You define consistency. Just remember it’s a long game.
There is no secret sauce to growth. Trust me. I’ve been on YouTube since 2009 and haven’t hit 100k subscribers. Consistency really does matter, but here’s the thing – you define consistency. Once upon a time I had a publicly known upload schedule. I’ll never do that again. Too hard to maintain with my other (not my channel) production work.
Consistency for me is roughly every 7 days, you’ll see a new video. There’s no specific day. No time. No nothing. Sometimes I post more than every 7 days and sometimes that’s all I can do. I’ve defined consistency for myself and I’m sticking to it. Maybe it’s 2x a week for you. Maybe it’s 1x bi-weekly. Figure it out for yourself.

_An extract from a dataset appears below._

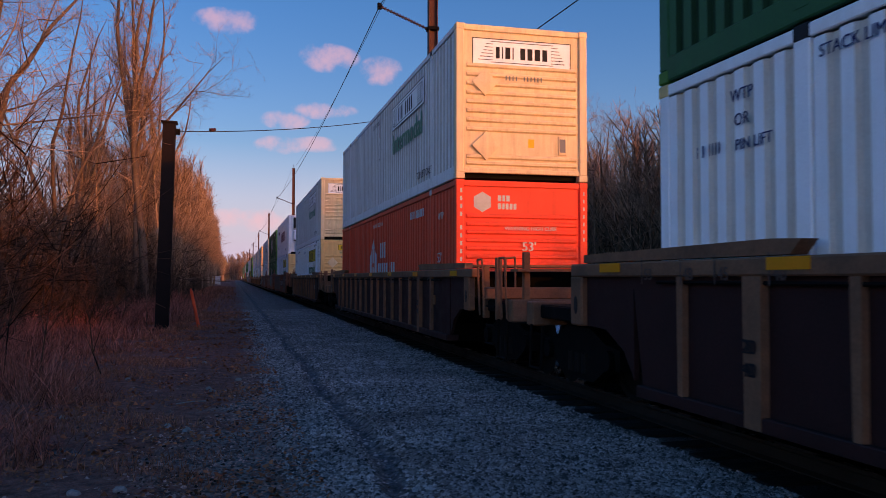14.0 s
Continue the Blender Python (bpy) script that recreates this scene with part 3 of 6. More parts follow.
def carrier_marks(c, panel, ink, upper, dy=0.0):
    """Yellow or white name panel as plain shapes, with the word below it, on the side and on the front."""
    global BUMP
    x = XL - 0.004
    S = on_side(x, 6.25, 0)
    S2 = on_side(x - 0.003, 6.25, 0)
    bm = bmesh.new()
    z0, z1 = 1.92, 2.52
    rect(bm, 0, 3.65, z0, z1, S, 0)
    edge = bmesh.new()
    for q in ((0, 3.65, z0, z0 + 0.025), (0, 3.65, z1 - 0.025, z1), (0, 0.03, z0, z1), (3.62, 3.65, z0, z1)):
        rect(edge, *q, S2)
    # rolled ends of the scroll, its fine lines and the bars that stand for the name
    for k in range(8):
        z = z0 + 0.10 + k * 0.052
        rect(edge, 0.22, 0.62 + 0.03 * (k % 3), z, z + 0.014, S2)
        rect(edge, 2.98 - 0.03 * (k % 4), 3.44, z, z + 0.014, S2)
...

To that end, Tryna Be Somebody and the StumbleWell Video Podcast are not on my channel to grow it. They’re there for consistency. They’re easy to film, produce and edit, and they keep my watch time up.
Think about other formats that can help you be consistent. Like, whenever I move, I do an apartment/house tour. It brings new viewers to my channel, and then hopefully those viewers stick around and see the wide breadth of other content on my channel and stick around to eventually enjoy and value the podcasts.
I know this because a few times a year, I ask folks why they subscribed. It never fails, people will say things like, “I subscribed for the hair videos, but stayed for the vlogumentaries,” or, “I subscribed for the marriage podcast, but stayed for the filmmaking tutorials,” or more recently, “I subbed for the house plant content but now I just like you.”
I used to tell my YouTube Partner Manager, “I do have a niche, the niche is me! There’s only one me.” And she’d laugh and say “it’ll be a long road to 100k for you.” Both of us are right.